Neil Doherty’s cooking career began as a humble kitchen helper at a neo-Gothic castle perched in a quaint farming community in the West of Ireland. Later, he transitioned to a market farm in England where he upped his game. Eventually, Doherty moved to America and cooked his way across the country as executive chef in hotels, restaurants, and start up kitchens. He finally landed in Houston and went to work for Sysco Corporation.
Today, as Sysco’s Corporate Executive Chef and Senior Director of Culinary Development, Doherty is instrumental in leading the enterprise’s culinary strategy and for providing product and culinary training expertise to Sysco’s international entities as well, including Canada, Mexico, Costa Rica, and his home country of Ireland. In his role, Chef Doherty consults with restaurant brands big and small, in the U.S. and abroad. He is also a frequent traveler to farming operations around the globe, where he immerses himself in terroir and developing a greater understanding of the mechanics of our global food system.
To stay current on techniques, trends and flavors, Doherty works with chefs from around the world. He believes in continued education to increase his knowledge and perfect his craft. When we spoke, Doherty had just returned from a Culinary Institute of America/Almond Board immersion for 10 foodservice chefs. Last summer, he was part of an elite group of foodservice chefs who travelled to Maine for an “Eating on the Wild Side” immersion, which included harvesting wild seaweed and hand-raking Wild Blueberries on a hilltop Wild Blueberry barren.
The Power of Wild
“Wild is starting to sink in for people, it’s not just a trend anymore,” says Doherty. “Fifteen years ago, you could not give Keta Salmon away. People thought it was too fishy and too oily. Now, they are selling it by the boatload because it’s wild and affordable.”

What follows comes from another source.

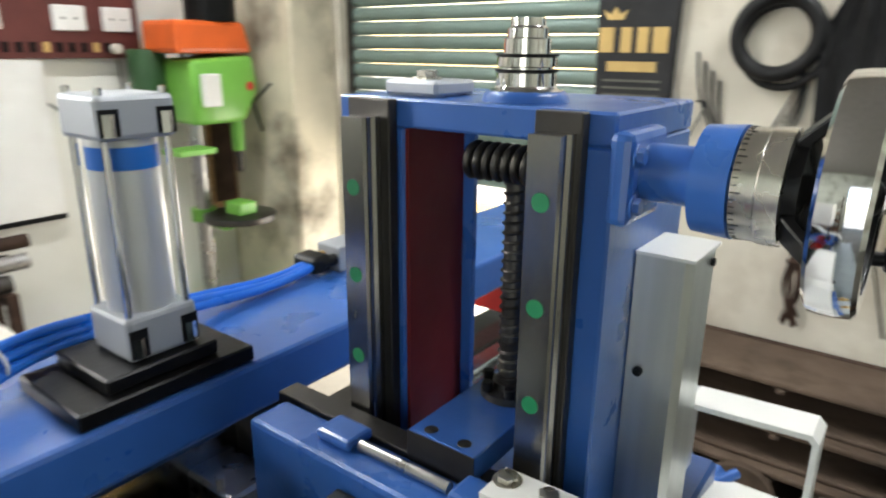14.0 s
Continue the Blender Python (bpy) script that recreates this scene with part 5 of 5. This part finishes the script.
ol = thing("old_lathe", (-1.5, 2.3, 0), "old grey lathe with pale headstock cover against the wall", "lathe")
g = Matrix.Translation((-1.82, 1.70, 0)) @ Matrix.Rotation(radians(75), 4, "Z")
def olp(nm, bm0, m_, lab="", smooth=None):
    bm0.transform(g)
    return part(nm, bm0, m_, ol, lab, smooth)
olp("headstock", box(-0.06, 0.16, -0.17, 0.15, 0.56, 0.92, 0.05, seg=3), OLD_GREY, "dark grey headstock", 40)
olp("end_cover", prism([(-0.19, 0.545), (-0.19, 0.69), (-0.165, 0.71), (-0.10, 0.76), (-0.06, 0.84), (-0.04, 0.93), (0.0, 0.93), (-0.02, 0.82), (-0.06, 0.72), (-0.10, 0.66), (-0.11, 0.545)], "x", 0.161, 0.225, bev=0.008), OLD_PALE, "pale swept gear cover", 40)
olp("gear_guard", box(0.1605, 0.20, -0.10, 0.15, 0.56, 0.88, 0.012, seg=2), OLD_GREY)
olp("bed", box(0.22, 1.45, -0.14, 0.14, 0.45, 0.54, 0.006), OLD_GREY)
olp("bed_end", box(-0.08, 0.22, -0.16, 0.14, 0.45, 0.559, 0.006), OLD_NAVY)
olp("pedestal", prism([(-0.05, 0), (-0.02, 0.449), (0.16, 0.449), (0.20, 0)], "y", -0.15, 0.10, bev=0.008), OLD_GREY)
olp("pedestal", prism([(1.15, 0), (1.18, 0.449), (1.40, 0.449), (1.43, 0)], "y", -0.15, 0.15, bev=0.008), OLD_NAVY)
olp("pedestal_panel", box(0.165, 0.205, -0.12, 0.06, 0.06, 0.42, 0.004), OLD_PALE)
olp("carriage", box(0.62, 0.88, -0.18, 0.18, 0.541, 0.64, 0.01), OLD_NAVY)
olp("tool_post", box(0.70, 0.80, -0.06, 0.06, 0.6405, 0.74, 0.006), DARK_STEEL)
olp("tailstock", box(1.15, 1.38, -0.08, 0.08, 0.541, 0.74, 0.02, seg=2), OLD_NAVY)
olp("spindle", cyl((0.21, 0, 0.72), (0.30, 0, 0.72), 0.06, seg=24), STEEL, "", 30)
olp("lead_screw", cyl((0.2, -0.165, 0.48), (1.4, -0.165, 0.48), 0.012, seg=10), DARK_STEEL)
olp("feed_rod", cyl((0.2, -0.16, 0.64), (1.1, -0.16, 0.66), 0.010, seg=10), DARK_STEEL)
olp("chip_pan", prism([(0.26, 0.0), (0.24, 0.30), (0.30, 0.40), (1.08, 0.40), (1.14, 0.30), (1.10, 0.0)], "y", -0.02, 0.16, bev=0.004), OILY, "dark oily chip pan")
olp("brace", prism([(-0.24, 0), (-0.21, 0), (-0.125, 0.449), (-0.155, 0.449)], "x", 1.02, 1.05, bev=0.003), RUST)
olp("brace", prism([(-0.24, 0), (-0.21, 0), (-0.125, 0.449), (-0.155, 0.449)], "x", 0.34, 0.37, bev=0.003), RUST)
olp("apron", box(0.64, 0.86, -0.215, -0.181, 0.36, 0.60, 0.008), OLD_NAVY)
olp("handwheel", ring((0.72, -0.235, 0.45), (0, 1, 0), 0.06, 0.008), DARK_STEEL, "", 50)
random.seed(11)
for i in range(34):
    x, y = random.uniform(0.26, 1.15), random.uniform(-0.10, 0.10)
    bmx = box(x - 0.03, x + 0.03, y - 0.02, y + 0.02, 0.5405, 0.56 + random.uniform(0.01, 0.12), 0.004, rot=(0, 0, random.uniform(0, 90)))
    bmx.transform(g)
    solid("loose_part", bmx, random.choice((DARK_STEEL, RUST, STEEL, OLD_NAVY)), "small dark machine part lying on the old lathe bed", "part", group="parts on old lathe")
dm = thing("shaping_machine", (-0.7, 2.75, 0), "dark navy old shaping machine against the back wall", "machine")
part("body", box(-0.92, -0.66, 2.55, 2.90, 0, 1.05, 0.015, seg=2), OLD_NAVY, dm)
part("opening", box(-0.87, -0.72, 2.543, 2.5495, 0.12, 0.42, 0.004), BLACK_OX, dm)
part("ram", box(-1.0, -0.1, 2.58, 2.82, 0.66, 0.78, 0.01), OLD_NAVY, dm)
part("upper_table", box(-0.64, 0.22, 2.60, 2.92, 0.79, 0.83, 0.006), OLD_GREY, dm)
part("bench_front", box(-0.64, 0.22, 2.62, 2.90, 0.50, 0.65, 0.006), OLD_NAVY, dm)
part("orange_cap", box(-0.44, -0.30, 2.66, 2.78, 0.8305, 0.91, 0.012, seg=2), ORANGE, dm, "orange tool cover")
for i in range(6):
    part("handle_boss", cyl((-0.97, 2.57 + 0.05 * i, 0.68), (-1.04, 2.56 + 0.05 * i, 0.68), 0.016, seg=12), STEEL, dm)
part("tag", box(-0.39, -0.37, 2.612, 2.618, 0.56, 0.62, 0.001), RED_PLASTIC, dm)
part("leg", box(0.10, 0.2, 2.63, 2.89, 0, 0.499, 0.005), OLD_NAVY, dm)
wbx = thing("wooden_crate", (-0.5, 2.72, 0), "brown wooden crate under the dark machine", "crate")
for i in range(4):
    part("board", box(-0.62, -0.24, 2.575, 2.60, 0.02 + 0.115 * i, 0.13 + 0.115 * i, 0.003), CRATE, wbx)
part("side", box(-0.62, -0.60, 2.601, 2.85, 0.02, 0.48, 0.003), CRATE, wbx)
part("side", box(-0.26, -0.24, 2.601, 2.85, 0.02, 0.48, 0.003), CRATE, wbx)
random.seed(21)
for i in range(14):
    x, y = -0.6 + 0.058 * i, random.uniform(2.64, 2.86)
    solid("small_tool", box(x - 0.02, x + 0.025, y - 0.03, y + 0.03, 0.8305 if not -0.46 < x < -0.28 else 0.9105, (0.8305 if not -0.46 < x < -0.28 else 0.9105) + random.uniform(0.02, 0.08), 0.005), random.choice((DARK_STEEL, RUST, STEEL, BLACK_OX)), "small dark tool on the machine table", "tool", group="tools on machine table")
fu = thing("fume_duct", (-2.4, 2.3, 0), "dark hose leaning at the old lathe", "hose")
part("hose", tube([(-2.15, 1.78, 1.4), (-2.12, 1.76, 1.0), (-2.02, 1.76, 0.72), (-1.95, 1.75, 0.56)], 0.018), RUBBER, fu)

rb_ = thing("rope_bundle", (2.46, 0.61, 0.45), "brown rope bundle hanging from wires on the wall", "rope")
for i in range(9):
    a = i * 0.7
    part("strand", tube([(2.478, 0.622 + 0.006 * math.sin(a), 0.99 if i < 3 else 0.69), (2.47, 0.618 + 0.012 * math.cos(a), 0.66), (2.462 + 0.01 * math.sin(a), 0.612 + 0.028 * math.sin(a * 1.3), 0.56), (2.468, 0.606 + 0.025 * math.cos(a * 1.7), 0.45 + 0.02 * math.sin(a))], 0.006 if i > 2 else 0.003, seg=7), RUST, rb_)
part("knot", ring((2.468, 0.62, 0.655), (0, 0, 1), 0.014, 0.008, seg=20, sub=8), RUST, rb_)
for i in range(4):
    lo = thing("cable_loop", (2.485, 0.76, 1.0), "loop of black cable hanging on the wall", "cable", "cable loops")
    y0, z0, w_ = 0.80 + 0.015 * i, 1.12 + 0.03 * i, 0.13 + 0.012 * i
    part("cable", tube([(2.488, y0 + w_, z0 + 0.10), (2.484 - 0.003 * i, y0 + w_ * 0.8, z0 - 0.06), (2.48 - 0.003 * i, y0, z0 - 0.16 - 0.04 * i), (2.484 - 0.003 * i, y0 - w_ * 0.8, z0 - 0.05), (2.488, y0 - w_, z0 + 0.10)], 0.0045, seg=8), RUBBER, lo)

Wild and, yes, affordable. Doherty launches into a little diatribe about the price of organic. As a foodservice professional, he’s constantly educating chefs on trends and where the industry is going. He’s also responsible for developing Sysco’s cutting-edge platforms, trade show appearances, Foodie magazine, and much more. It takes skill to put all of the pieces together – superior ingredients, outrageously good recipes, extraordinary presentations, keeping up with the latest food fashions, and containing costs.
“If organic were more affordable, more people would buy organic. I’ll be brutally honest, if I’m looking for lemons, I’m getting regular lemons,” Doherty said.
But wild foods have a way of transcending the conversation.
“Wild has a really unique cache, and the value of featuring ‘wild’ on a menu – I think when people see that, it raises their eyebrows, and they want a part of it,” says Doherty. It speaks to craft, handmade, origin food.
Asked to dig deeper, Doherty offers a broad explanation that ranges from the influence of Millennials, who are “opening our eyes” to variety and taste, to vegans and vegetarians who are the real drivers behind the global shift to natural and organic foods. “Plant-based and plant-forward foods are huge,” says Doherty. The shift toward a plant-based diet has “pulled everything along the tidal wave with it.”
Wild is More Relevant Than Ever
According to this seasoned, international chef, Wild – and Wild Blueberries – have never been more relevant.
- People are increasingly worried about their mortality – they want to trust how their food is grown and manufactured.
- The story of Wild is believable because it comes directly from Mother Nature herself.
- Food service providers are seeking foods that offer a quick nutritional fix – foods that are high in antioxidants and offer the highest bang for their buck.
Wild Blueberries have amazing menu capability, adds Doherty. “Just having the name “Wild Blueberries” on the menu gives you confidence that you are cooking with something extraordinary.”
Doherty’s affection for Wild Blueberries is linked powerfully to his childhood as well.
“I grew up on the West Coast of Ireland where there were lots of peat bogs and lots of mist. The Wild Blueberry barrens reminded me of my homeland. Wild Blueberries grow in a coastal environment that gets constant mist, and I think the salt air has something to do with the powerful taste of the Wild Blueberries too.”
Chef Doherty is looking for ways to add more Wild Blueberry to Sysco’s menus. “Wild Blueberries are sustainable, attainable, and affordable. They’re a crop from the beginning of time.”